# START OF DATA EXCERPT

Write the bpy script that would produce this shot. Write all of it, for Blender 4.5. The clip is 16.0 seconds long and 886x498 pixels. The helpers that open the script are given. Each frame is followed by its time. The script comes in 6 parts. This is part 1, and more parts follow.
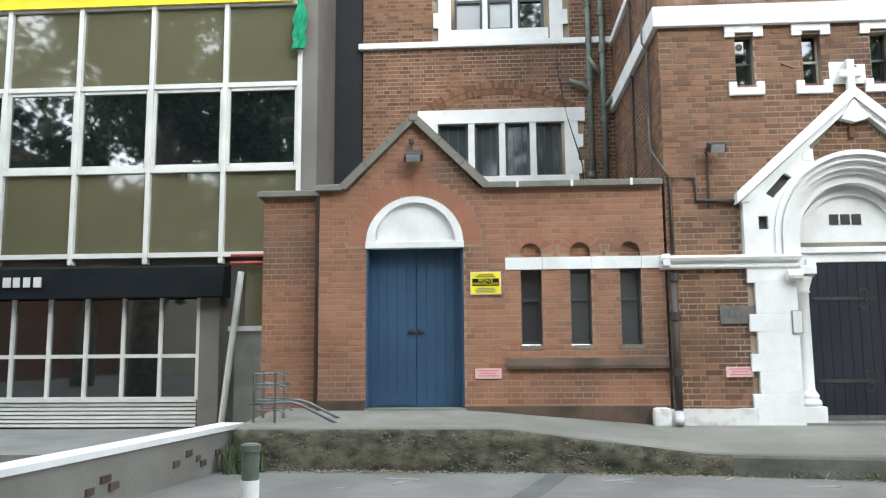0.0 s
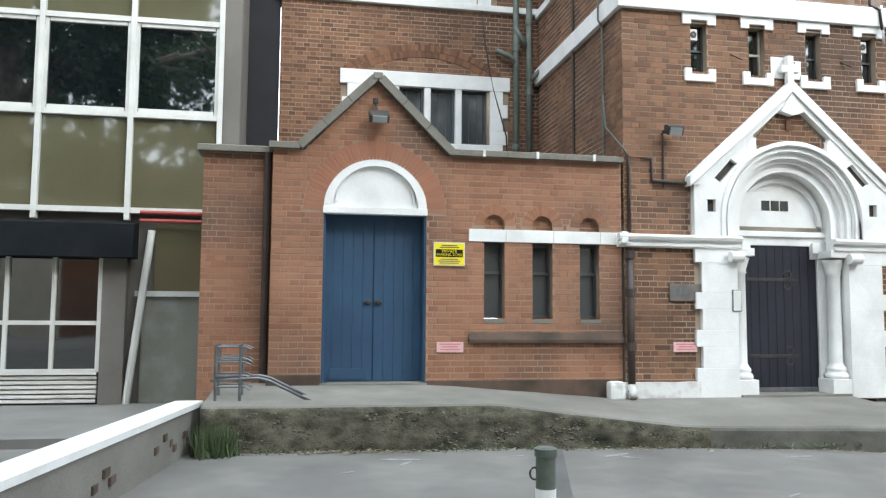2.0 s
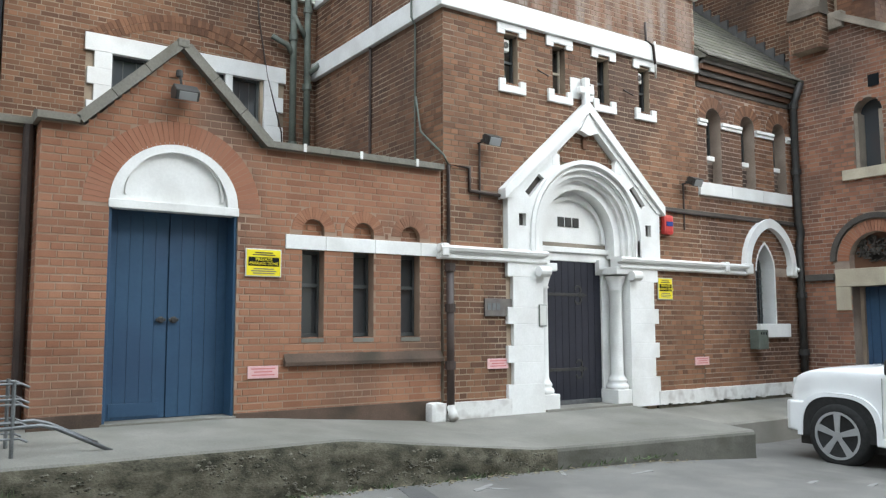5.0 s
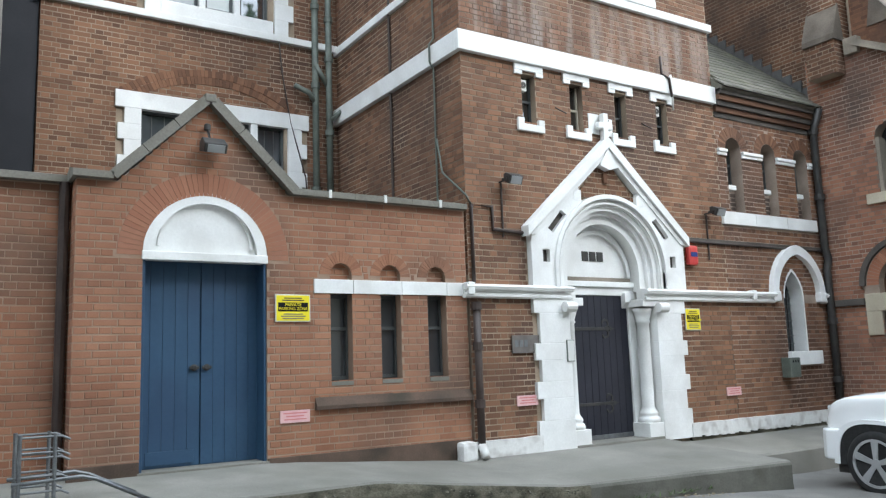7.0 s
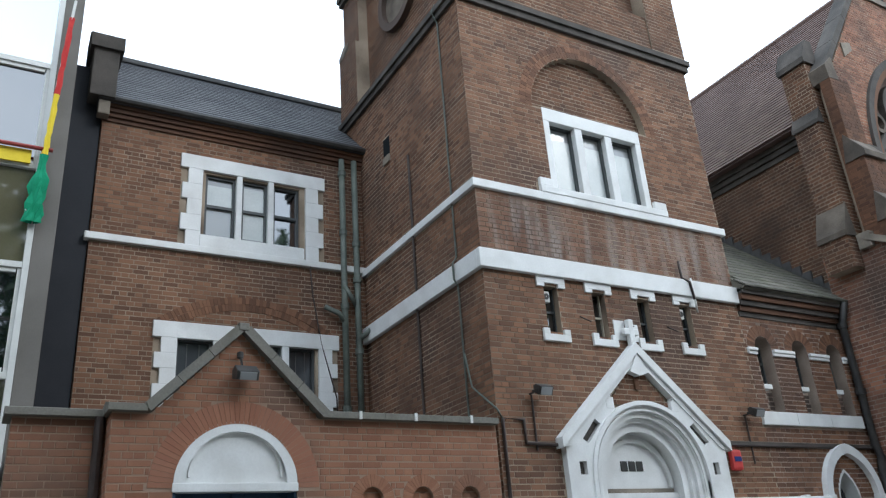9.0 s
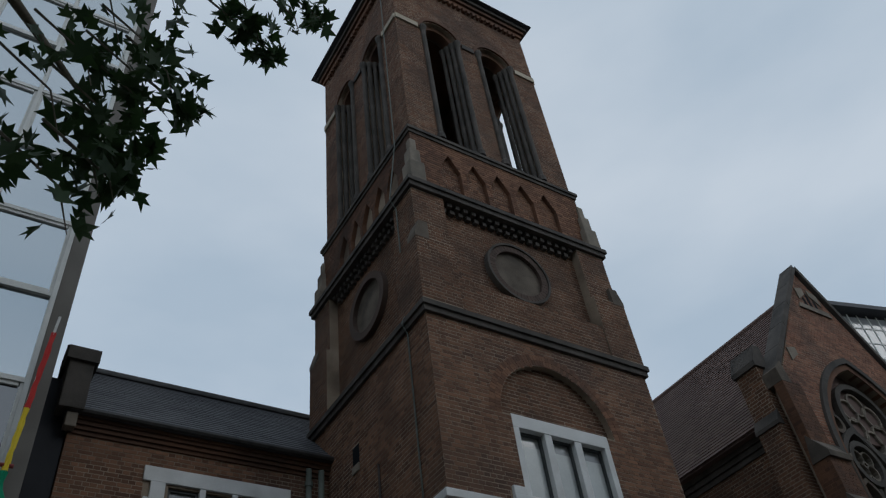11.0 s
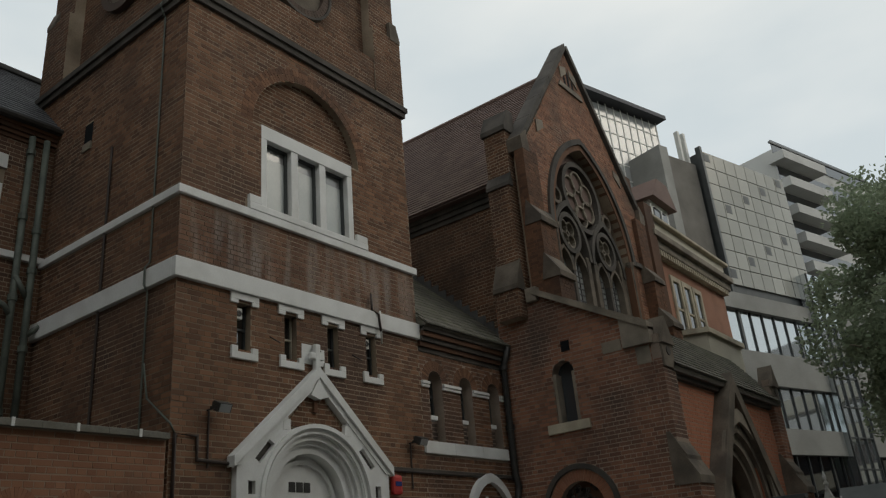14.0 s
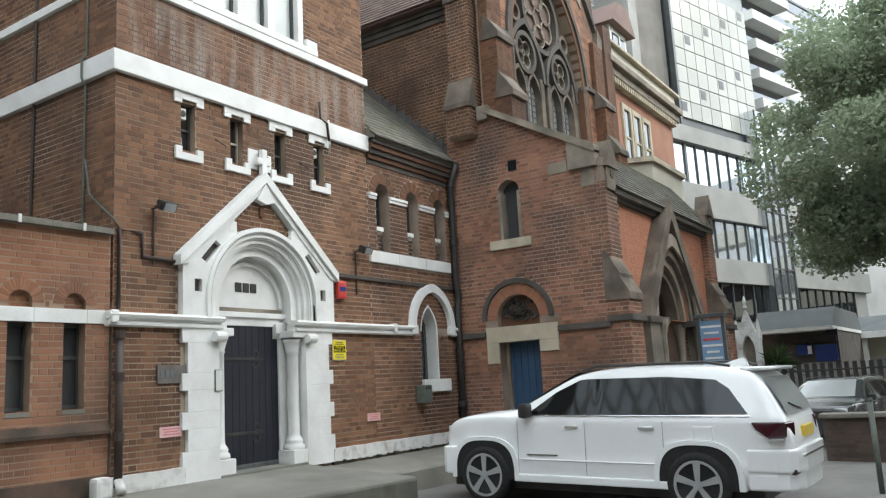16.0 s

# END OF DATA EXCERPT

- WORK TO DO -
Repeat the material above verbatim, with no pictures in the output.

- SOLUTION FOR THIS PROBLEM -
Write the bpy script that would produce this shot. Write all of it, for Blender 4.5. The clip is 16.0 seconds long and 886x498 pixels. The helpers that open the script are given. Each frame is followed by its time. The script comes in 6 parts. This is part 1, and more parts follow.
0.0 s
2.0 s
5.0 s
7.0 s
9.0 s
11.0 s
14.0 s
16.0 s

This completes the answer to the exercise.